BANNED! (so what's new?)
Being banned by censorship authorities for their irreverent antics has done little to dampen the spirit of the Doug Anthony All-stars. The black-humoured choir-boys are on the upsurge!
Their latest foray includes the release this month of their album Icon, an ABC sitcom in September, a BBC documentary, a feature film to be shot in the UK and a major art exhibition.
Already Icon has sold more than 30, 000 copies in the U.S. and is expected to hit the 100, 000 mark here, but in the UK the record has hit a snag with censorship authorities for its references to the IRA.
Ringleader Tim Ferguson, 26, says: "We're urging people not to buy it because it will definitely corrupt the youth!
"In fact the next album we're bringing out will be blank, but with a sticker warning people of offensive language!"
In June the boys jet off to make the BBC documentary Mad In Italy, which will take audiences - All-Stars-Style - behind the scenes of the World Cup Soccer.
The feature film, backed by Paramount Pictures and co-written by the All-Stars and controversial U.S. author Hunter S. Thompson, will begin production at London's Pinewood studios in January.
Says Tim: "It's going to be a rip-roaring violent film about the occult."
Set to take four months to shoot and another three months to complete the animated dream sequences, the film is scheduled for an international release.
In anticipation of the financial go-ahead from the ABC, the All-Stars have completed scripts for their 12-part sitcom tipped to star Big Gig oddball Flacco (Ian Livingston) and Chawfest's Andrew Goodone.

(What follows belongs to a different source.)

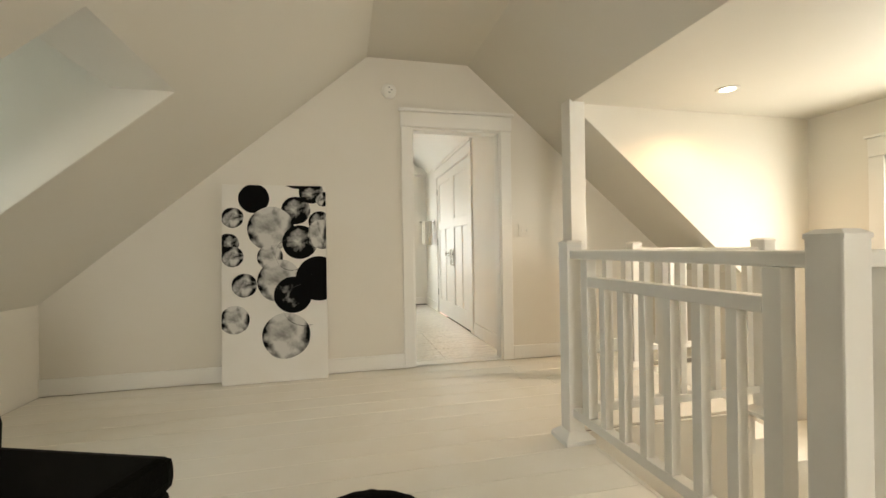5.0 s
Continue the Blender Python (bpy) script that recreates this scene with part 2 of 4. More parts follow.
def ink_material(seed, dark):
    """Smudged black ink wash inside a printed circle, darker toward its rim."""
    m = mat("ink_wash", (0.5, 0.5, 0.48), 0.7, vary=0.1)
    nt = m.node_tree
    n, l = nt.nodes, nt.links
    co = n.new("ShaderNodeTexCoord")
    mp = n.new("ShaderNodeMapping")
    mp.inputs["Location"].default_value = (seed * 3.1, seed * 1.7, seed)
    l.new(co.outputs["Generated"], mp.inputs["Vector"])
    nz = n.new("ShaderNodeTexNoise")
    nz.inputs["Scale"].default_value, nz.inputs["Detail"].default_value, nz.inputs["Distortion"].default_value = 2.3, 9, 0.25
    l.new(mp.outputs[0], nz.inputs["Vector"])
    d = n.new("ShaderNodeVectorMath")
    d.operation = "DISTANCE"
    d.inputs[1].default_value = (0.5, 0.5, 0.5)
    flat = n.new("ShaderNodeMapping")
    flat.inputs["Scale"].default_value = (0, 1, 1)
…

The trio are also completing paintings for their national art exhibition later this year.
For a bunch with such diverse backgrounds, it's certainly coming together. Tim says: "Paul went to a hard-line Jesuit school, Richard went to schools in Paris and Bonn and I went from a public school run by football thick-heads to an alternative school which was an educational disaster."
The boys met in Canberra. Richard and Tim, through their fathers' involvement in the Diplomatic corps and Paul "through mutual art contacts".
Paul, who is responsible for the album cover, graduated from art school before living on a kibbutz. Richard studied political science at ANU and Tim joined military school Duntroon.
"At school i didn't really fit in," Tim says. "I was a sensitive creature until I joined the military. I wanted to show my peers I could beat the hell out of them if they threatened me. I don't approve of violence but I'm prepared to defend myself. I'm extremely disciplined, we all are, but the army reinforced it."
Originally called The Clumps Slags, they were banned for their "undesirable" music and humour. But it wasn't until they changed their name that "things really took off" for the group.